Today there are Okhuaihe shrines in many communities. The principal shrine is situated in a grove in the vicinity of the ancient Ikhuen village, where the symbols and relics are placed. The Chief priest- Oba N’Ikhuen resides in Evbiekoi. He is not an ordinary Chief. He is in fact one of the highest ranking priests of the Benin kingdom and as such he is entitled an Ada state sword.
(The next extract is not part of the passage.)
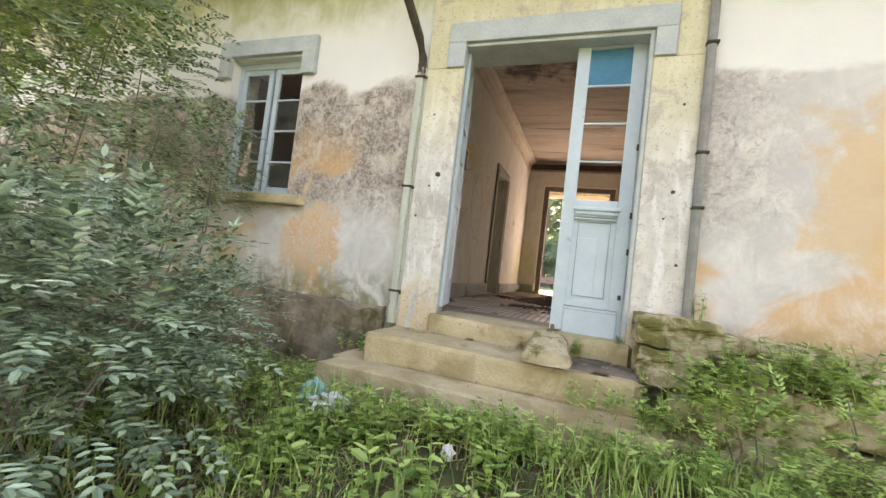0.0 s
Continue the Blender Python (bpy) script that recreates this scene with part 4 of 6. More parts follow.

Once a year, in August, there is an Okhuaihe festival at Evbiekoi. Okhuaihe worship is not however, confined to the annual festival, every five days the Oba N’Ikhuen makes offerings at a small shrine Okhuaihe worship is carried out with dancing and singing to the accompaniment of an instrument ensemble. The songs performed at the shrine in the residence of Oba N’Ikhuen are praise songs for the Oba of Benin, and are also sung at ceremonies in the Oba palace. They are accompanied by one pegged goblet drum of the agban type which is decorated with the same patterns as a similar drum in the Oba palace, two Idan drums and one pair of elaghalogho clapper -bells.

During the August festival, music is performed both in the community and at the principal shrine. At the principal shrine the instrumental ensemble used at the shrine of the Oba N’Ikhuen is supplemented with three medium sized, pegged, single membrane cylindrical drums called orukhuru, ulele and okpegba. These drums were given their names by the Oba and are always kept in the shine, and cannot be removed from there.

In the community several dances are performed, the most important of which is the “Akaba dance’ in which the dancers wear akaba waistlets.

The Akaba dance is accompanied by Ugomwe, songs, which are sung in shouting manner by the men, while the women clap their hands. When the men pause, the women sing the Uke songs, in which both groups stamp their feet on the ground as accompaniment. The instrumental assemble is occasionally supplemented with an emighan which then functions as Iyema.

Certain secret performances also form part of the Okhuaihe festival. During this festival called usa, passers-by are stopped by the sound of the bullroarer - Odoma or by messengers.

Okhuaihe, the Oba N’IkhuenJ had associates in the land. They were Ovato of Igieduma, Emuen of Uhi, Ezuku of Ogan, ake of isi, Izelogha of Ilobi, Ireghezi of Ekae, Oza of Idunwuoza, Oravan of Irhirhi and the famous Ebosi of Ugoneki. They all had ancient traditional stories of mythical figures and were all deities as gods or hero.

The Edo believe in a great number of deities and spirits besides the major deities and hero-deities, thus there are communal deities which are worshipped only in one or two communities or village groups.

There are minor deities and spirits with rather limited or specialised spheres of influence or activities. There are Ancestor spirit which is a central feature in Edo religion, but Okhuaihe was a great physician with magical powers, an ancestor of mythical figure offering an explanation of some facts with veiled meaning in Edo Culture.